A Mercer On Mission team is helping a nonprofit working to combat homelessness in South Africa make its services more sustainable.
Streetscapes takes a holistic approach to helping South Africans get off the streets by providing housing; psychosocial services, like counseling and support groups; and work through the group’s small social enterprises, said Harold Tessendorf, an adjunct professor in the Stetson-Hatcher School of Business, who led this new Mercer On Mission program with Dr. Myriam Quispe-Agnoli, associate professor of economics.
“Their key objective (for the Mercer On Mission team) was to diversify their revenue sources,” Tessendorf said. “They’re very dependent on grant income, particularly from the local and national government, and that’s not always proven to be a reliable source of income.”

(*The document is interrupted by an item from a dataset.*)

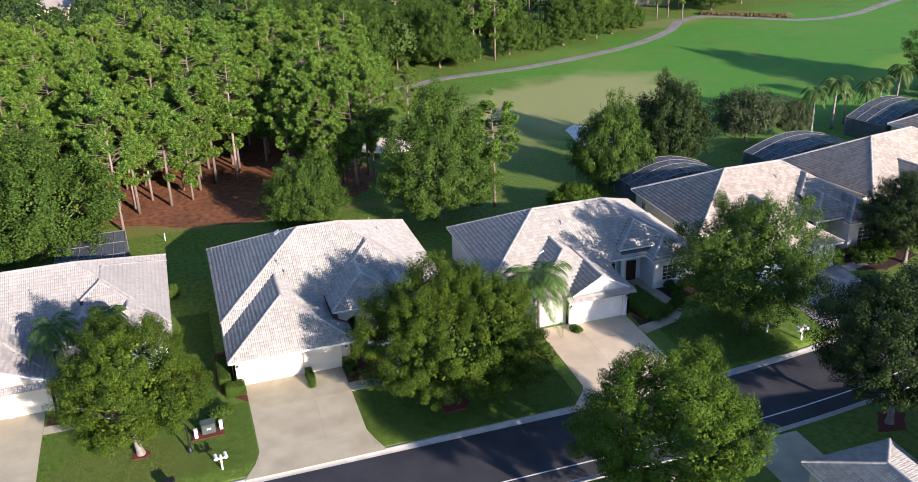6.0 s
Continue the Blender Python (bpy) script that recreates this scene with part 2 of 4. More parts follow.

Over 14,000 people are estimated to be homeless in Cape Town, according to a 2020 report from U-turn, a nongovernmental organization in Cape Town, in partnership with nonprofit Khulisa Social Solutions and MES, a Christian social development organization. Half of those are considered to be chronically homeless, which means they’ve been homeless for more than one year and have a serious mental health condition or substance addiction, the report states.
“In Cape Town, one of the biggest problems is homelessness,” Quispe-Agnoli said. “Streetscapes is trying to tackle that, as well as other organizations, but one thing that I personally like about Streetscapes is they have this mission. The way that they’re trying to face this issue is not only providing (the homeless) with housing or social and psychological help, but they also are training them. They are providing them with job skills.”
The Mercer team’s goal was to make Streetscapes’ work programs more sustainable, so they not only provide training opportunities but also generate revenue that can help cover the overhead costs, Tessendorf said.
To do this, the students divided into four groups that each examined one of the following areas: business strategy, work processes, marketing and finance. They focused specifically on Streetscapes’ urban farms enterprise, which, in addition to providing work, also sells produce to the public.
The students interviewed managers, social workers and clients as part of their research and worked on the farms themselves, Quispe-Agnoli said.
The trip culminated with a presentation of their findings that included recommendations Streetscapes could implement to build up the business side of the enterprise.
Ashton Bearden, a graduate student pursuing his Master of Business Administration, was on the team that looked at Streetscapes’ work processes.
The students found that the farms didn’t have any maps that showed the locations of the plant beds, so they created some. The maps would help Streetscapes plan its planting and help customers find the fruits or vegetables that they want to buy, he said.
“What I enjoyed the most was honestly working beside the clients and the upper administration there,” Bearden said. “Because when you work beside the clients, you kind of get a better idea of what they’re going through because they were homeless, and you understand how difficult it is for them, but you can also see how much their lives have changed because of this organization.”
“Streetscapes really hadn’t allocated any funding or done any work with marketing before, so they acknowledged that they needed a lot of help,” Moore said. “We made a website for them, and we worked on giving them recommendations about how they could get their name out in the community through posters, signs and flyers and different strategies to get the community more involved.”
Her group also made packaging labels for Streetscapes’ products that told the group’s story, which is something that sets it apart.
The timing of the Mercer team’s visit couldn’t have been better, Jesse Laitinen, strategic partnerships manager for Khulisa Social Solutions, wrote in an email to The Den. Streetscapes is a program of Khulisa Social Solutions.
“We have been needing to structure our social enterprise programme better and had just in the beginning of the year invested resources in staff and market research,” he wrote. “Mercer’s visit enabled us to assess where we are at in terms of our strengths and weaknesses, as well as (provided us) with a very practical and reasonable list of recommendations that we are able to start implementing.”
Andrew Tulloch, operations manager for Streetscapes, said he found the Mercer students to be “incredibly smart, resourceful and engaging.”
“They made sure that they understood our operation and made sure to interview all stakeholders from management, staff, clients, sponsors, our customers and all involved in our project,” he wrote in an email to The Den. “They made sure that they involved themselves in each aspect of our operation to ensure that they understood what was happening and importantly how they could offer excellent solutions.
“We really value their recommendations and appreciate how they understood what Streetscapes is all about. The experience and everything were so well organized. We are really impressed with what was achieved in a relatively short space of time.”
While in South Africa, students also participated in sightseeing and cultural activities, including going on a safari, hiking Table Mountain, attending a rugby game and visiting the District Six Museum, which chronicles the history of District Six and other communities affected by residents’ forced removal during apartheid.
Tessendorf, who is from South Africa, said plans are in the works to return to the country next year for follow up and assessment.